— begin Source excerpt —
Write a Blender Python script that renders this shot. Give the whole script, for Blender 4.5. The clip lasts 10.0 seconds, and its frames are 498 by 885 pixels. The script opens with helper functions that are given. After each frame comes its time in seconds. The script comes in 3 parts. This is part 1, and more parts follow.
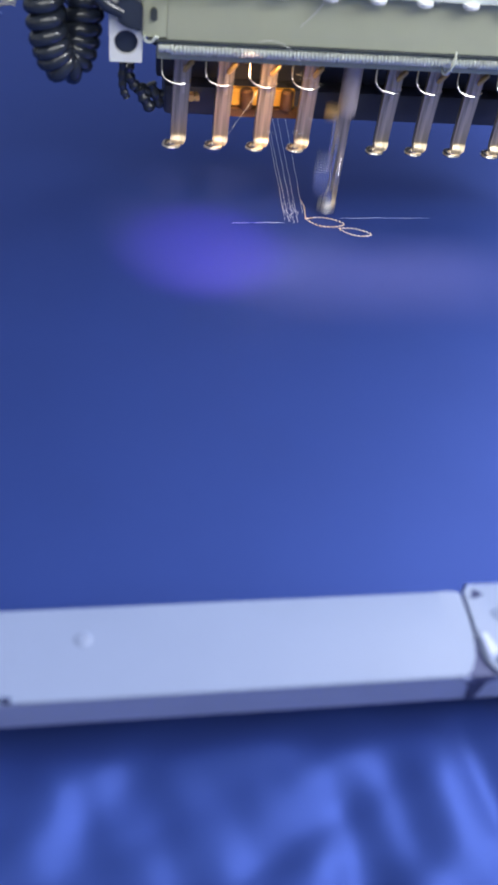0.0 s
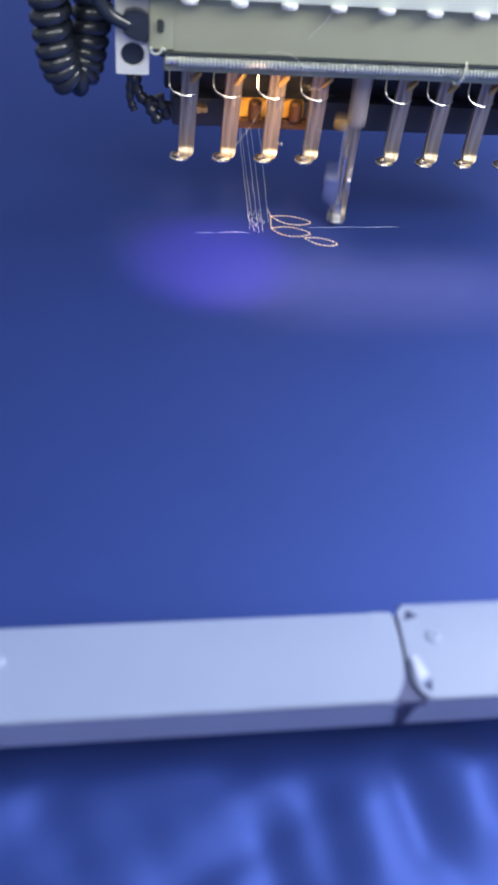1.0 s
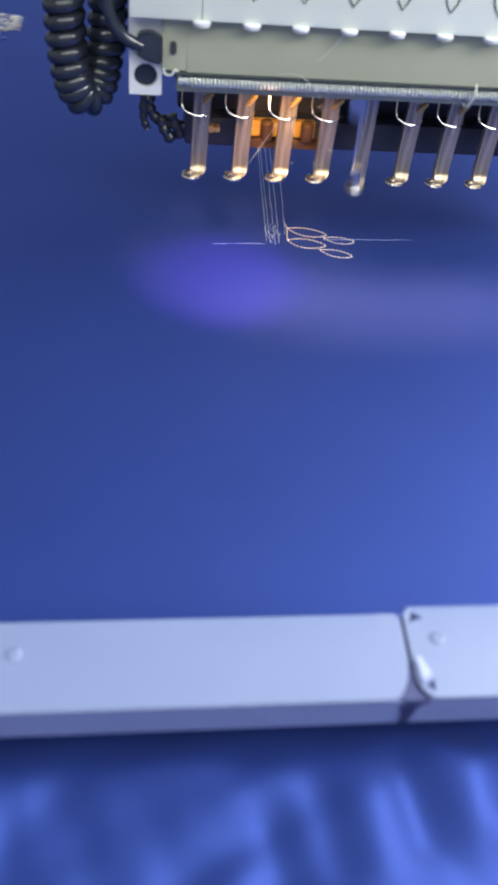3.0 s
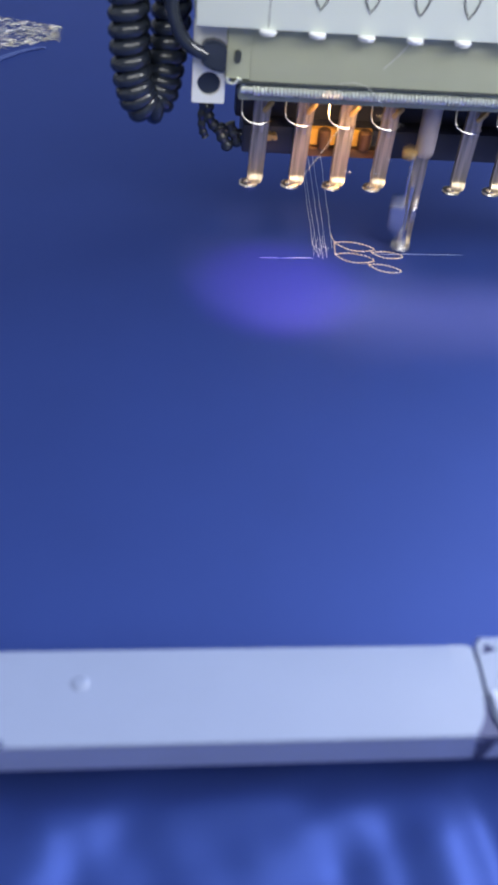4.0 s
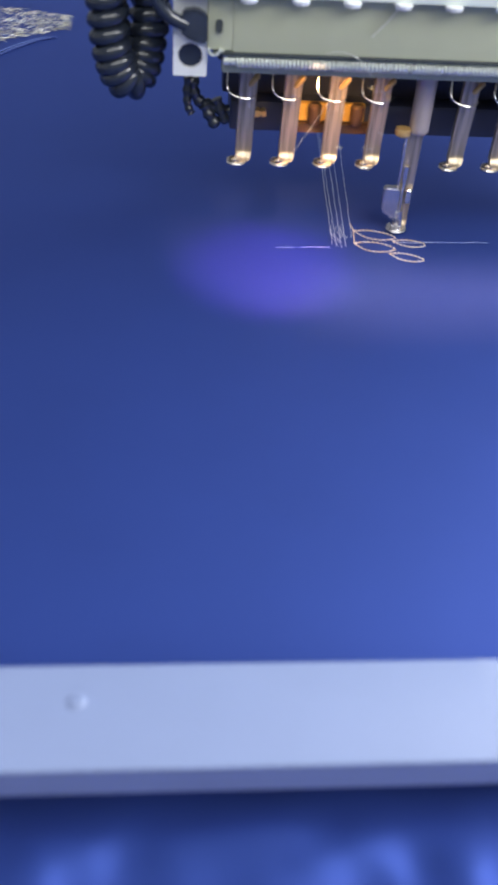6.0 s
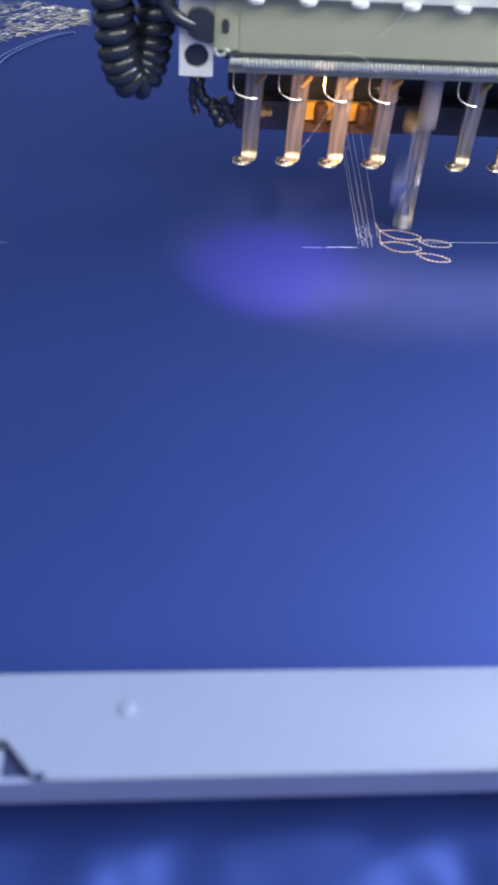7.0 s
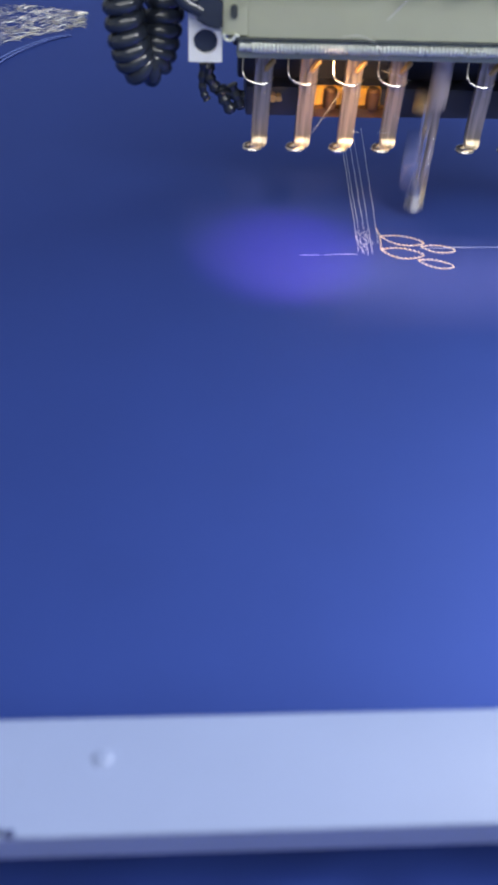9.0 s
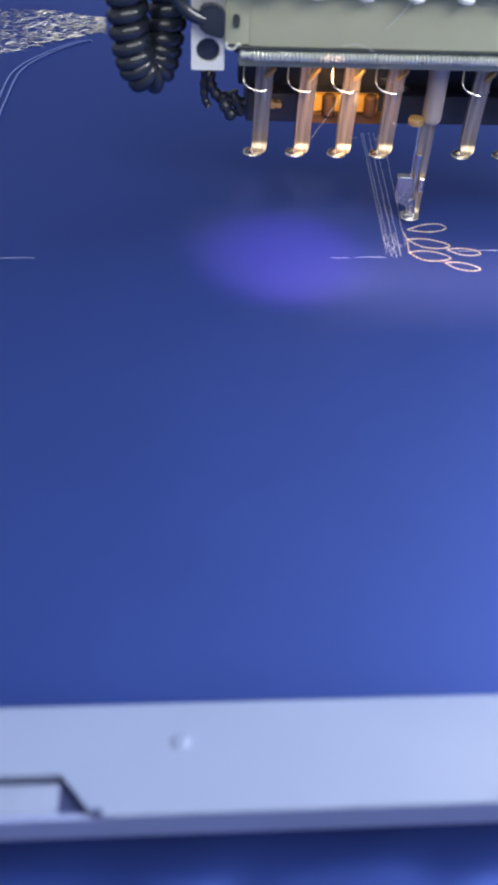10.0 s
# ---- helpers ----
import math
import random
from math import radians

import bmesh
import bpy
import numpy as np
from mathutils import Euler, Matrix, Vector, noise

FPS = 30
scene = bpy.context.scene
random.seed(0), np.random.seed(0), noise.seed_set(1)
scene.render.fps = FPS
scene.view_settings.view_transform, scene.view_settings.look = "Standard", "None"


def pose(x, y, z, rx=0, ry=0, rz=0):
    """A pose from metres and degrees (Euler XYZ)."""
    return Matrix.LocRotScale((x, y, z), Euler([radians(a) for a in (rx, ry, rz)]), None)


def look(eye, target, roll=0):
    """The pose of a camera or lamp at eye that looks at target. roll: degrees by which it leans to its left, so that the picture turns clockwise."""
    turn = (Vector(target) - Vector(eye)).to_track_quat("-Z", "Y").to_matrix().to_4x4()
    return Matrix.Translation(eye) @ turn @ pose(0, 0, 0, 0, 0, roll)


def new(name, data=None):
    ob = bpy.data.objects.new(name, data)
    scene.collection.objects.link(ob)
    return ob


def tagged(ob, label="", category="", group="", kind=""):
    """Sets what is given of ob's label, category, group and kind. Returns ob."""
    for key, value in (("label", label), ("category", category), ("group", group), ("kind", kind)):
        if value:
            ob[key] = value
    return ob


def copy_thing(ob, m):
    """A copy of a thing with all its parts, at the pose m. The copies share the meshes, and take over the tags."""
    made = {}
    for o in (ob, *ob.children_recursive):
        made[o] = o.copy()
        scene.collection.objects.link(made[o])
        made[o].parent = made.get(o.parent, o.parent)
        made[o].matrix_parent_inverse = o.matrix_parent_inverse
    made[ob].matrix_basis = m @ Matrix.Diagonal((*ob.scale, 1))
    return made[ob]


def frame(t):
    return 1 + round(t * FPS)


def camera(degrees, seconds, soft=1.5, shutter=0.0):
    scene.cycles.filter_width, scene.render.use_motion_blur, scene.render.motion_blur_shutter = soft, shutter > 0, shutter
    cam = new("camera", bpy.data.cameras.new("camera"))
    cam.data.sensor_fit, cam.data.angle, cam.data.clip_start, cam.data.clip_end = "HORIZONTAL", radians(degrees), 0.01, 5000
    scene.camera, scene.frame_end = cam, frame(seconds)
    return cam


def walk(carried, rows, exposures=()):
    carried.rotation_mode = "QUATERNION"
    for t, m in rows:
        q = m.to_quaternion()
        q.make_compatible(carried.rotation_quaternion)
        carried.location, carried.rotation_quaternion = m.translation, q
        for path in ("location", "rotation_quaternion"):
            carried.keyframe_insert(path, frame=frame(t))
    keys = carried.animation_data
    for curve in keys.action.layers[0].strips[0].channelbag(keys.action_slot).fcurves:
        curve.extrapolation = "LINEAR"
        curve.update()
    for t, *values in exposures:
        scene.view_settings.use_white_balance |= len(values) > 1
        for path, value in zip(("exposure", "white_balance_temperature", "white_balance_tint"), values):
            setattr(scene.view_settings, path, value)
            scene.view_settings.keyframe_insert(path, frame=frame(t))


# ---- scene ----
cam = camera(30.67, 10.0, soft=2.9, shutter=0.7)
cam.data.dof.use_dof, cam.data.dof.focus_distance, cam.data.dof.aperture_fstop = True, 0.32, 29.0
PATH = [
    (0, pose(-0.0681, -0.2456, 0.1370, 46.94, -5.40, -7.20)),
    (0.5, pose(-0.0674, -0.2457, 0.1372, 47.12, -5.05, -6.91)),
    (1, pose(-0.0655, -0.2425, 0.1363, 47.41, -4.74, -6.45)),
    (1.5, pose(-0.0612, -0.2402, 0.1363, 47.52, -4.71, -5.97)),
    (2, pose(-0.0616, -0.2397, 0.1356, 47.45, -4.82, -5.75)),
    (2.2, pose(-0.0593, -0.2413, 0.1337, 47.64, -4.88, -5.48)),
    (3.3, pose(-0.0670, -0.2432, 0.1399, 48.01, -4.71, -4.93)),
    (3.5, pose(-0.0702, -0.2429, 0.1377, 47.77, -4.93, -4.58)),
    (4, pose(-0.0749, -0.2410, 0.1378, 48.31, -4.49, -4.17)),
    (4.5, pose(-0.0677, -0.2411, 0.1342, 48.69, -4.13, -3.98)),
    (5, pose(-0.0633, -0.2396, 0.1300, 48.52, -3.74, -3.73)),
    (5.5, pose(-0.0637, -0.2400, 0.1282, 48.64, -3.31, -3.58)),
    (6, pose(-0.0645, -0.2373, 0.1301, 48.19, -3.27, -3.26)),
    (6.2, pose(-0.0660, -0.2332, 0.1335, 47.35, -3.39, -3.03)),
    (7.3, pose(-0.0648, -0.2381, 0.1313, 47.94, -3.21, -3.23)),
    (7.5, pose(-0.0627, -0.2415, 0.1309, 48.24, -2.69, -3.23)),
    (8, pose(-0.0621, -0.2432, 0.1303, 48.07, -2.63, -3.21)),
    (8.5, pose(-0.0619, -0.2395, 0.1311, 47.37, -2.59, -2.96)),
    (9, pose(-0.0649, -0.2386, 0.1307, 47.34, -2.18, -2.77)),
    (9.5, pose(-0.0683, -0.2427, 0.1360, 47.33, -2.36, -3.26)),
    (10, pose(-0.0681, -0.2424, 0.1340, 47.37, -2.46, -3.29)),
]
walk(cam, PATH, exposures=[(0, 0.05), (10, 0.05)])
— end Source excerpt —
* _Instructions to follow_
Give again, word for word, the lines starting at the line that has "for t, *values" and ending at the line that has "scene.view_settings.keyframe_insert(path, frame=frame(t))", with both of those lines included and nothing else.

* _The response_
    for t, *values in exposures:
        scene.view_settings.use_white_balance |= len(values) > 1
        for path, value in zip(("exposure", "white_balance_temperature", "white_balance_tint"), values):
            setattr(scene.view_settings, path, value)
            scene.view_settings.keyframe_insert(path, frame=frame(t))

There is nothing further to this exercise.